--- start ---

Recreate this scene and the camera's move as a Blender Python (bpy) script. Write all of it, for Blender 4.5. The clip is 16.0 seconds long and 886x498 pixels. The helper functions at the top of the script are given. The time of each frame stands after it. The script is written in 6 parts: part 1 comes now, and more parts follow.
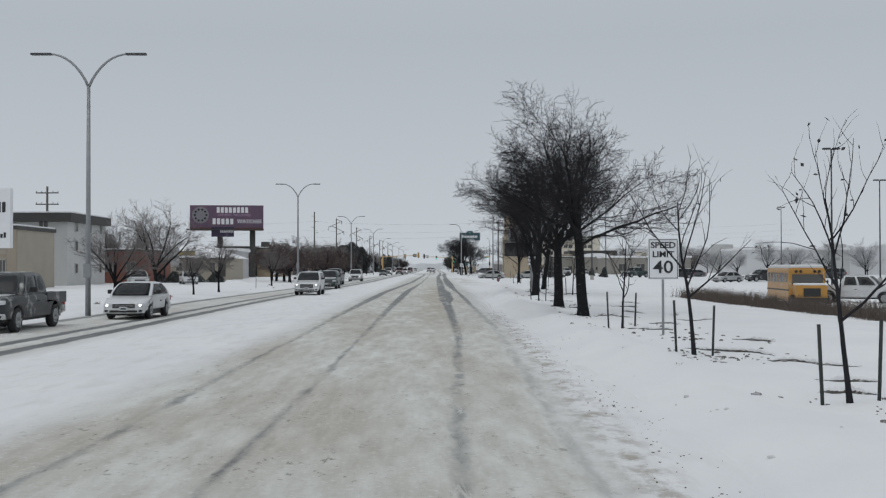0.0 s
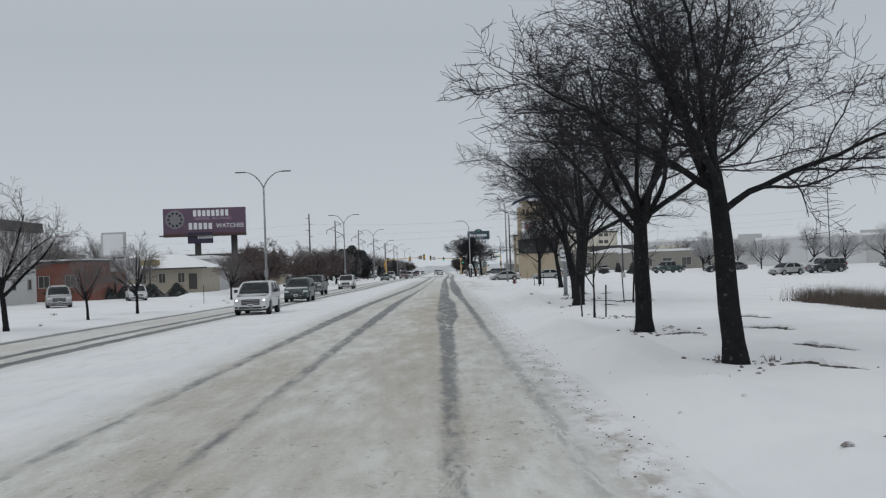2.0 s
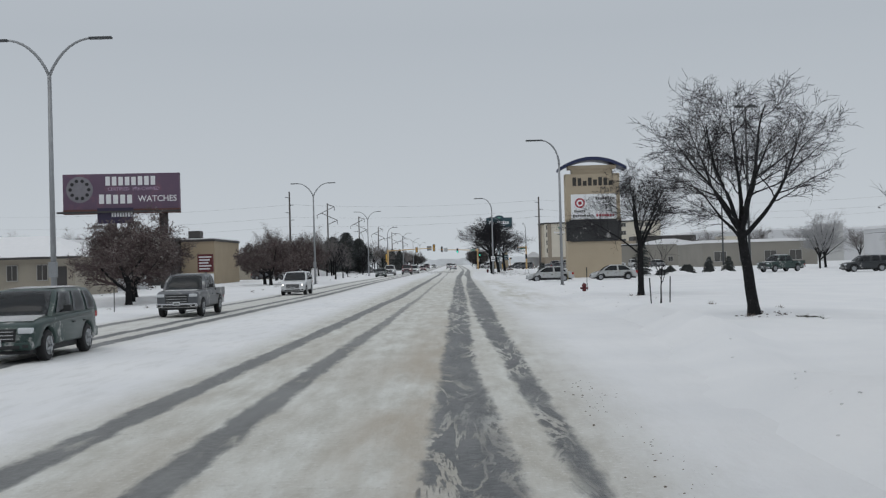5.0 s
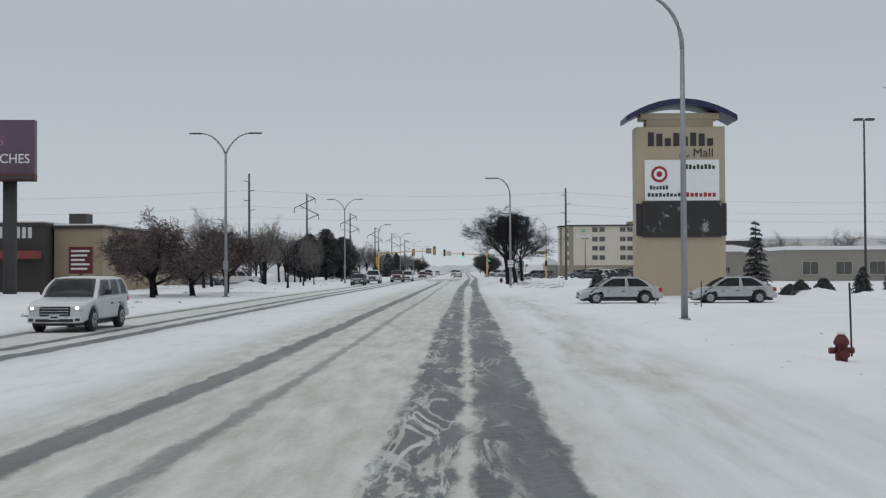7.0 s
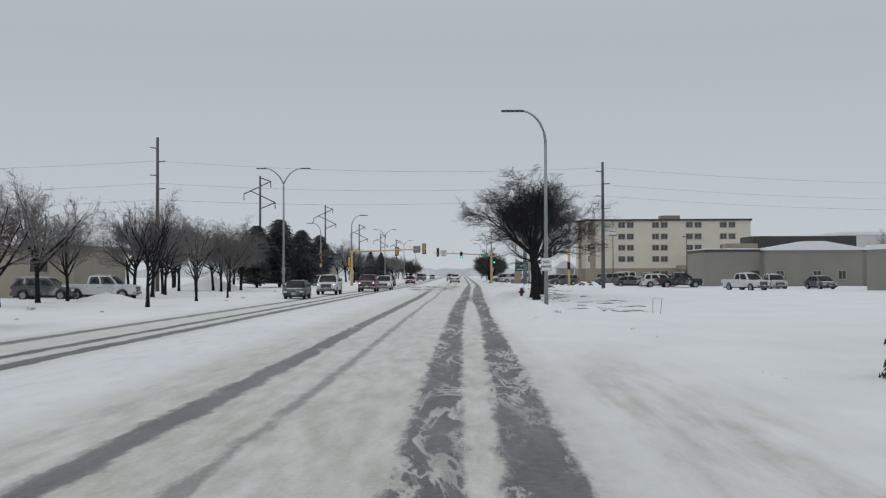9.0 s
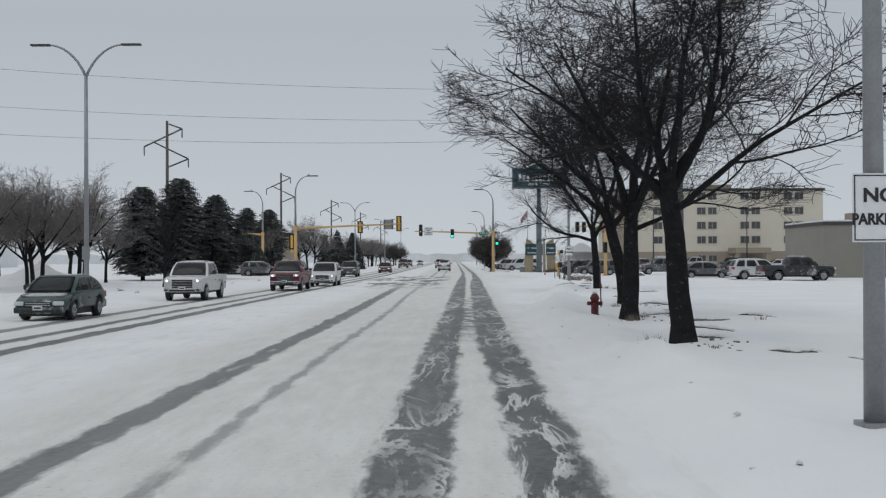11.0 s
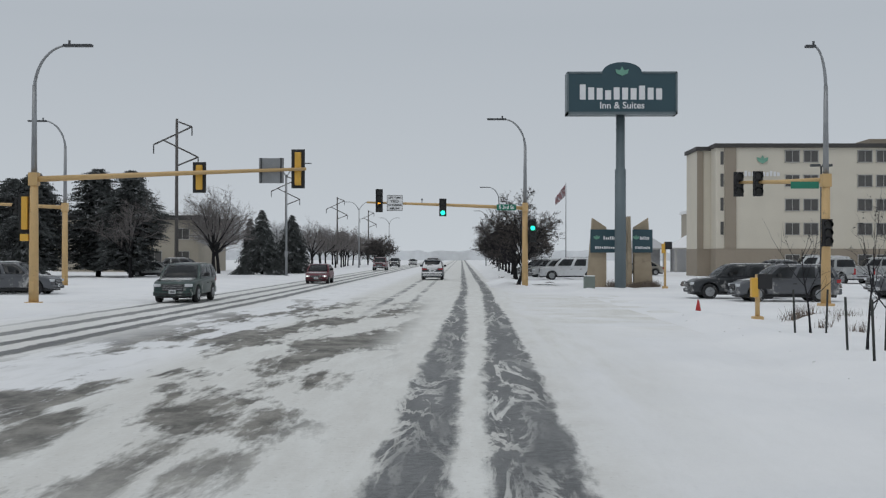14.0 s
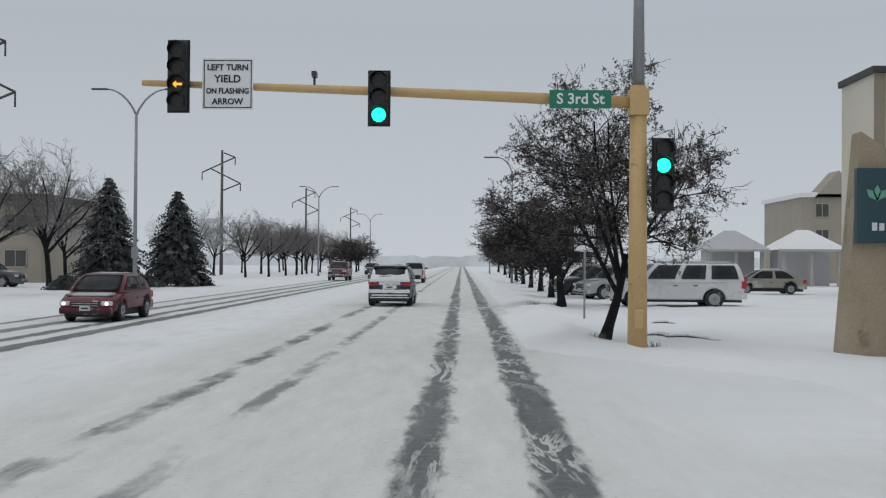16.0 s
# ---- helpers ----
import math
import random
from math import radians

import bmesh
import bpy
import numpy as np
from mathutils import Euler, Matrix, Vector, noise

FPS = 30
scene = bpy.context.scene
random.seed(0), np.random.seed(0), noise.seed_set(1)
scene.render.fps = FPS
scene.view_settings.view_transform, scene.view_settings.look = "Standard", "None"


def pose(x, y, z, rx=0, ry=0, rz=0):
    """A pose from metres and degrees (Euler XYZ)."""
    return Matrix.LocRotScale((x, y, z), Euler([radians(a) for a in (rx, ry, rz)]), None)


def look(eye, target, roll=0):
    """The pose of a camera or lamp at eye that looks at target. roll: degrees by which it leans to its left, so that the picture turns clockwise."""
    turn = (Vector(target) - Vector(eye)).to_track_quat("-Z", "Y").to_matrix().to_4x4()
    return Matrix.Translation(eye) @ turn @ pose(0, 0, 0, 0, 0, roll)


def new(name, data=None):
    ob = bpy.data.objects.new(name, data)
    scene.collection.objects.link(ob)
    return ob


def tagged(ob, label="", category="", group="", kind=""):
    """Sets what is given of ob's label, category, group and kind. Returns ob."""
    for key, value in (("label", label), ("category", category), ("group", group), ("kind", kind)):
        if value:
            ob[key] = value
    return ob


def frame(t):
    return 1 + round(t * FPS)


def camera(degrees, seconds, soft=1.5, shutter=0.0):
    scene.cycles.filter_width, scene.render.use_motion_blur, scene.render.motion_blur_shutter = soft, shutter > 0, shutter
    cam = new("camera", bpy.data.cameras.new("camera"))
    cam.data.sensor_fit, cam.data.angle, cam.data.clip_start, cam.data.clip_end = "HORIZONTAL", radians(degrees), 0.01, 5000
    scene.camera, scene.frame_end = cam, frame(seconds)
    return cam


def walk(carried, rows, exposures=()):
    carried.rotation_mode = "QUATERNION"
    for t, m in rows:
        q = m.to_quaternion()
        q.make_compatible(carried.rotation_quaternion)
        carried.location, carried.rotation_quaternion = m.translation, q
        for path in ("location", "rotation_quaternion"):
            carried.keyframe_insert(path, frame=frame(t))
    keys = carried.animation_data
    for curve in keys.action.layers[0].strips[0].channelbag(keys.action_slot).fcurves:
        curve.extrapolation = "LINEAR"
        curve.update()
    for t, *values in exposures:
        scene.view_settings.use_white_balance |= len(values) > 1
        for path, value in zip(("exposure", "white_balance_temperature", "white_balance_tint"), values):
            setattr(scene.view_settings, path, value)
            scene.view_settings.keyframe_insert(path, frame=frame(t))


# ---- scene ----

--- end ---

_TASK PROMPT:_ Repeat the data exactly, excluding the pictures.

_EXERCISE OUTPUT:_
Recreate this scene and the camera's move as a Blender Python (bpy) script. Write all of it, for Blender 4.5. The clip is 16.0 seconds long and 886x498 pixels. The helper functions at the top of the script are given. The time of each frame stands after it. The script is written in 6 parts: part 1 comes now, and more parts follow.
0.0 s
2.0 s
5.0 s
7.0 s
9.0 s
11.0 s
14.0 s
16.0 s
# ---- helpers ----
import math
import random
from math import radians

import bmesh
import bpy
import numpy as np
from mathutils import Euler, Matrix, Vector, noise

FPS = 30
scene = bpy.context.scene
random.seed(0), np.random.seed(0), noise.seed_set(1)
scene.render.fps = FPS
scene.view_settings.view_transform, scene.view_settings.look = "Standard", "None"


def pose(x, y, z, rx=0, ry=0, rz=0):
    """A pose from metres and degrees (Euler XYZ)."""
    return Matrix.LocRotScale((x, y, z), Euler([radians(a) for a in (rx, ry, rz)]), None)


def look(eye, target, roll=0):
    """The pose of a camera or lamp at eye that looks at target. roll: degrees by which it leans to its left, so that the picture turns clockwise."""
    turn = (Vector(target) - Vector(eye)).to_track_quat("-Z", "Y").to_matrix().to_4x4()
    return Matrix.Translation(eye) @ turn @ pose(0, 0, 0, 0, 0, roll)


def new(name, data=None):
    ob = bpy.data.objects.new(name, data)
    scene.collection.objects.link(ob)
    return ob


def tagged(ob, label="", category="", group="", kind=""):
    """Sets what is given of ob's label, category, group and kind. Returns ob."""
    for key, value in (("label", label), ("category", category), ("group", group), ("kind", kind)):
        if value:
            ob[key] = value
    return ob


def frame(t):
    return 1 + round(t * FPS)


def camera(degrees, seconds, soft=1.5, shutter=0.0):
    scene.cycles.filter_width, scene.render.use_motion_blur, scene.render.motion_blur_shutter = soft, shutter > 0, shutter
    cam = new("camera", bpy.data.cameras.new("camera"))
    cam.data.sensor_fit, cam.data.angle, cam.data.clip_start, cam.data.clip_end = "HORIZONTAL", radians(degrees), 0.01, 5000
    scene.camera, scene.frame_end = cam, frame(seconds)
    return cam


def walk(carried, rows, exposures=()):
    carried.rotation_mode = "QUATERNION"
    for t, m in rows:
        q = m.to_quaternion()
        q.make_compatible(carried.rotation_quaternion)
        carried.location, carried.rotation_quaternion = m.translation, q
        for path in ("location", "rotation_quaternion"):
            carried.keyframe_insert(path, frame=frame(t))
    keys = carried.animation_data
    for curve in keys.action.layers[0].strips[0].channelbag(keys.action_slot).fcurves:
        curve.extrapolation = "LINEAR"
        curve.update()
    for t, *values in exposures:
        scene.view_settings.use_white_balance |= len(values) > 1
        for path, value in zip(("exposure", "white_balance_temperature", "white_balance_tint"), values):
            setattr(scene.view_settings, path, value)
            scene.view_settings.keyframe_insert(path, frame=frame(t))


# ---- scene ----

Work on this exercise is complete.